UNITED NATIONS, United States: UN Secretary General Antonio Guterres called on Friday for Israel to end a ban on humanitarian agencies that provided aid in Gaza, saying he was “deeply concerned” at the development.
Guterres “calls for this measure to be reversed, stressing that international non-governmental organizations are indispensable to life-saving humanitarian work and that the suspension risks undermining the fragile progress made during the ceasefire,” his spokesperson Stephane Dujarric said in a statement.
“This recent action will further exacerbate the humanitarian crisis facing Palestinians,” he added.
Israel on Thursday suspended 37 foreign humanitarian organizations from accessing the Gaza Strip after they had refused to share lists of their Palestinian employees with government officials.
The ban includes Doctors Without Borders (MSF), which has 1,200 staff members in the Palestinian territories — the majority of whom are in Gaza.
NGOs included in the ban have been ordered to cease their operations by March 1.
Several NGOS have said the requirements contravene international humanitarian law or endanger their independence.

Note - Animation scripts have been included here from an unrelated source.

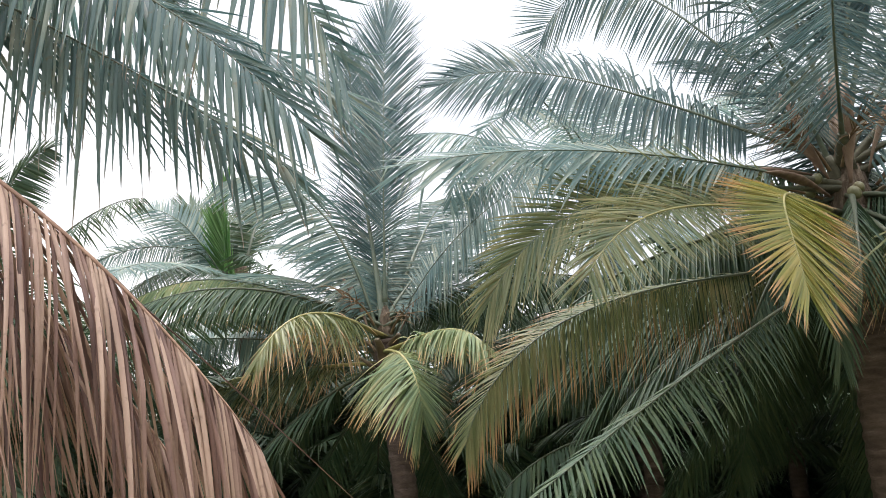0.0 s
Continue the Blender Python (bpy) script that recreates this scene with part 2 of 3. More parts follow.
M_TRUNK = rough_stuff("trunk_bark", [(0.0, (0.038, 0.025, 0.019)), (0.4, (0.075, 0.051, 0.040)), (0.75, (0.124, 0.088, 0.071)), (1.0, (0.203, 0.161, 0.133))],
                      5, 45, 0.9, 0.02, (1, 1, 3.5))
M_FIBRE = rough_stuff("leaf_base_fibre", [(0.0, (0.051, 0.036, 0.025)), (0.5, (0.119, 0.085, 0.057)), (1.0, (0.230, 0.180, 0.127))], 9, 60, 0.95, 0.03, (3, 3, 0.6))
M_SPATHE = rough_stuff("woody_bract", [(0.0, (0.097, 0.063, 0.044)), (0.5, (0.184, 0.120, 0.083)), (1.0, (0.290, 0.214, 0.152))], 4, 60, 0.6, 0.006, (4, 4, 0.7))
M_TWIG = rough_stuff("dry_twigs", [(0.0, (0.090, 0.054, 0.031)), (0.5, (0.158, 0.102, 0.054)), (1.0, (0.236, 0.184, 0.108))], 8, 50, 0.8, 0.004)
M_NUT = rough_stuff("coconut_husk", [(0.0, (0.075, 0.080, 0.032)), (0.5, (0.128, 0.120, 0.048)), (1.0, (0.210, 0.168, 0.080))], 6, 40, 0.45, 0.004, spec=0.5)
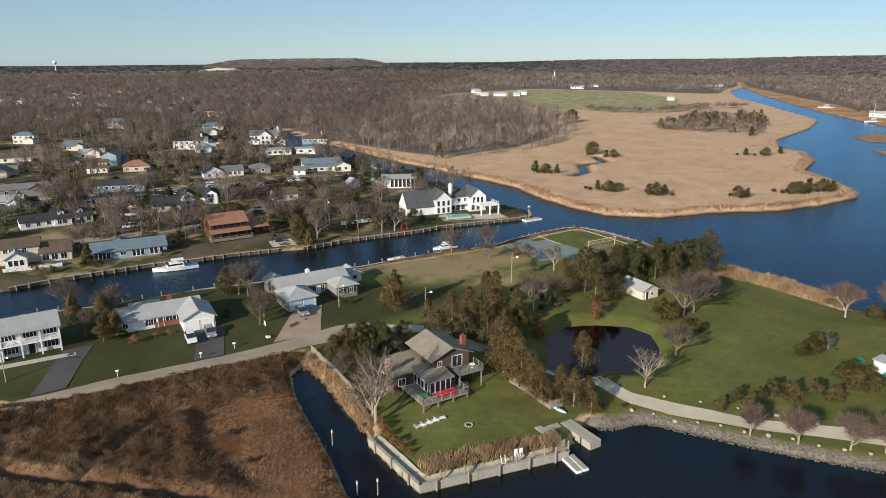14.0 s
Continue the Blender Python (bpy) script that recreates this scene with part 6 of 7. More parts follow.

Israel says the new regulation aims to prevent bodies it accuses of supporting terrorism from operating in the Palestinian territories.
On Thursday, 18 Israel-based left-wing NGOs denounced the decision to ban their international peers, saying “the new registration framework violates core humanitarian principles of independence and neutrality.”
A fragile ceasefire has been in place since October, following a deadly war waged by Israel in response to Hamas’s unprecedented October 7, 2023, attack on Israel.
In November, authorities in Gaza said more than 70,000 people had been killed there since the war broke out.
Nearly 80 percent of buildings in Gaza have been destroyed or damaged by the war, according to UN data, leaving infrastructure decimated.
About 1.5 million of Gaza’s more than two million residents have lost their homes, said Amjad Al-Shawa, director of the Palestinian NGO Network in Gaza.